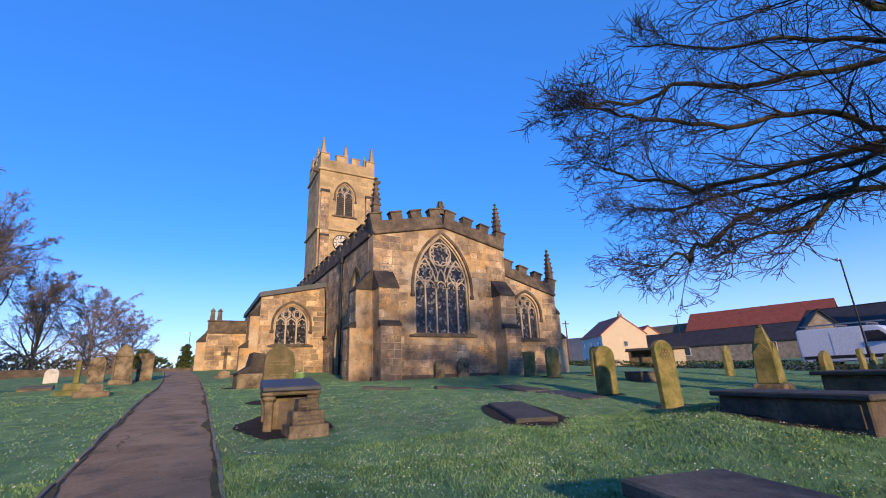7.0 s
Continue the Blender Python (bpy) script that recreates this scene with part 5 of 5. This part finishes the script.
notice = part("notice_plate", curved_plate(0.051, -1.0, 1.0, 1.17, 1.335), "white", lamp, "white dog-control notice plate")
for zc in (1.295, 1.235):
    bm = bmesh.new()
    ring = circle(0, zc, 0.024, 20)
    bar(bm, ring, 0.005, -0.0545, -0.045, closed=True)
    bar(bm, [(-0.017, zc + 0.017), (0.017, zc - 0.017)], 0.004, -0.054, -0.045)
    part("prohibition_ring", bm, "black", notice)
    part("pictogram", boxed(-0.01, 0.01, -0.0528, -0.045, zc - 0.009, zc + 0.007), "black", notice)


def text_part(name, body, size, mat, parent, m, label=""):
    cu = bpy.data.curves.new(name, "FONT")
    cu.body, cu.size, cu.align_x, cu.align_y, cu.extrude = body, size, "CENTER", "CENTER", 0.0008
    tmp = new("tmp", cu)
    me = bpy.data.meshes.new_from_object(tmp.evaluated_get(bpy.context.evaluated_depsgraph_get()))
    bpy.data.objects.remove(tmp)
    me.materials.clear()
    me.materials.append(M[mat])
    ob = new(name, me)
    ob.parent = parent
    ob.matrix_basis = m
    if label:
        ob["label"] = label
    return ob


for k, ch in enumerate("67449"):
    text_part("digit", ch, 0.062, "white", lamp, pose(0.012, -0.0465, 2.56 - 0.052 * k, 90, 0, 0))


# ---- iron gates ----
def gate_leaf(m, length, label, bars):
    """An iron leaf from its hinge along +x, with trident-headed bars and hooked end posts."""
    g = thing("gate_leaf", m, label, "iron gate", "leaves of the churchyard gate")
    top = 1.15

    def post(x, s):
        bm = boxed(x - 0.012, x + 0.012, -0.012, 0.012, 0.02, top + 0.09, 0.003)
        pts = [(x, top + 0.08), (x, top + 0.165), (x + s * 0.015, top + 0.19), (x + s * 0.045, top + 0.19), (x + s * 0.055, top + 0.16), (x + s * 0.04, top + 0.125), (x + s * 0.005, top + 0.115)]
        bar(bm, pts, 0.02, -0.01, 0.01)
        part("end_post", bm, "iron", g)

    post(0.02, 1)
    post(length, -1)
    for z in (top, 0.42, 0.06):
        part("rail", boxed(0.02, length, -0.014, 0.014, z - 0.008, z + 0.008, 0.002), "iron", g)
    bm = bmesh.new()
    bar(bm, [(0.02, 0.06), (length, 0.42)], 0.024, -0.01, 0.01)
    part("brace", bm, "iron", g)
    part("kick_panel", boxed(0.03, length - 0.01, -0.006, 0.006, 0.06, 0.30), "iron", g)
    for k in range(bars):
        x = 0.02 + (length - 0.02) * (k + 1) / (bars + 1)
        bm = bmesh.new()
        lathe(bm, ((0.011, 0.06), (0.011, top + 0.01), (0.016, top + 0.014), (0.016, top + 0.02), (0.008, top + 0.028), (0.015, top + 0.045), (0.012, top + 0.06), (0.005, top + 0.095), (0.001, top + 0.122)), 8, (x, 0))
        for s in (-1, 1):
            bar(bm, [(x + s * 0.005, top + 0.035), (x + s * 0.016, top + 0.052), (x + s * 0.022, top + 0.074), (x + s * 0.038, top + 0.09)], 0.009, -0.004, 0.004)
        part("bar", bm, "iron", g)
    for z in (0.25, 1.0):
        part("hinge", boxed(-0.06, 0.03, -0.02, 0.02, z, z + 0.05, 0.006), "iron", g)
    return g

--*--

REQUIRED TASK ->
Above are some lines. Repeat exactly, and only, those from the line that has "Continue the Blender" through the line that has "-0.0528, -0.045, zc".

RESULT BELOW ->
Continue the Blender Python (bpy) script that recreates this scene with part 5 of 5. This part finishes the script.
notice = part("notice_plate", curved_plate(0.051, -1.0, 1.0, 1.17, 1.335), "white", lamp, "white dog-control notice plate")
for zc in (1.295, 1.235):
    bm = bmesh.new()
    ring = circle(0, zc, 0.024, 20)
    bar(bm, ring, 0.005, -0.0545, -0.045, closed=True)
    bar(bm, [(-0.017, zc + 0.017), (0.017, zc - 0.017)], 0.004, -0.054, -0.045)
    part("prohibition_ring", bm, "black", notice)
    part("pictogram", boxed(-0.01, 0.01, -0.0528, -0.045, zc - 0.009, zc + 0.007), "black", notice)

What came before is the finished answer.